The test in determining the constitutionality of a law under article 19(2) is whether the law is a “reasonable restriction” on free speech. In order to be reasonable, the Supreme Court has laid down that a restriction must be narrowly tailored or narrowly interpreted so as to abridge or restrict only what is absolutely necessary. In other words, the restriction must be narrow and restrict only what is necessary and should not be arbitrary or excessive.
However, a mere glance at the exceptions contained in section 499 of the IPC makes it abundantly clear that these are not “reasonable restrictions”. The exceptions are broadly worded and open to wide interpretation. To begin with, even speaking the truth could lead to being penalized for defamation, unless the truthful statement was made for public good, which is a question of fact to be assessed by the court.
The core issue for the court was whether criminalization of defamation was unconstitutional and had a chilling effect on the right to freedom of speech. The bench, which comprised judges Dipak Misra and Prafulla C Pant, on considering this upheld sections 499 and 500 as constitutionally valid.
The court held that a balance had to be struck, and one’s reputation ought not to be allowed to be crucified at the altar of another’s right to speech. It further held that the legislature in its wisdom has not thought it appropriate to abolish criminality of defamation in the prevailing social climate. The submission that criminalization of defamation has a chilling effect on one’s freedom of speech and expression was dismissed by the court.
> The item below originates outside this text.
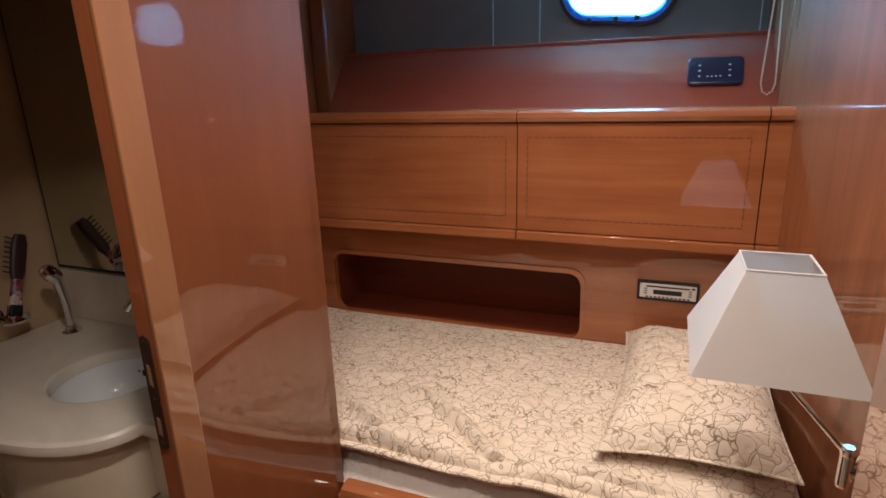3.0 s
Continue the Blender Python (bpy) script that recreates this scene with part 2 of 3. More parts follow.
def sweep_x(profile, x0, x1):
    """A bar along x with a section of (y, z)."""
    bm = bmesh.new()
    f = bm.faces.new([bm.verts.new((x0, y, z)) for y, z in profile])
    out = bmesh.ops.extrude_face_region(bm, geom=[f])
    bmesh.ops.translate(bm, vec=(x1 - x0, 0, 0), verts=[v for v in out["geom"] if isinstance(v, bmesh.types.BMVert)])
    return bm


def lathe(profile, m=Matrix(), n=28, caps=True):
    """A turned form: rows of (radius, height) about z, placed by m."""
    bm = bmesh.new()
    rings = []
    for r, z in profile:
        rings.append([bm.verts.new(m @ Vector((max(r, 1e-4) * math.cos(2 * math.pi * k / n), max(r, 1e-4) * math.sin(2 * math.pi * k / n), z))) for k in range(n)])
    for a, b in zip(rings, rings[1:]):
        for k in range(n):
            bm.faces.new((a[k], a[(k + 1) % n], b[(k + 1) % n], b[k]))
    if caps:
        bm.faces.new(rings[0][::-1])
        bm.faces.new(rings[-1])
    return bm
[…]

The court went on to distinguish the view taken in Shreya Singhal v Union of India, where a Supreme Court bench of judges J Chelameswar and Rohinton F Nariman struck down the draconian section 66A of the Information Technology Act in its entirety as being unconstitutional. In that case, the court held that section 66A arbitrarily, excessively and disproportionately invades the right of free speech and upsets the balance between that right and the reasonable restrictions that may be imposed on it. However, while delivering this judgment on the constitutionally of section 66A, the court stated that it did not concern itself with injury to reputation. Thus, the view in the present case was different.
Finally, the court in the present case noted that the explanations to section 499 were “reasonable restrictions”, as envisaged under article 19(2), and that it would be fallacious to contend that they were vague and could cover a multitude of opinions. The court held that while the right to freedom of speech and expression is highly valued, the penal provision for defamation is not a restriction on this right and cannot be characterized as disproportionate. Protection of reputation is a fundamental right and also a human right, and therefore serves social interest.
While the court has in its judgment attempted to narrow the scope of interpretation to the explanations contained in section 499, the fact remains that litigants initiate proceedings to extend their personal vendettas and, in even the most frivolous case, the accused must face the legal process, which can drag on for months, if not years.
Moreover, the ratio in the case is bound to provide impetus to litigants to continue to misuse the provisions of section 499 not only in cases of freedom of speech relating to journalism and television but also in other disputes such as family and corporate disputes.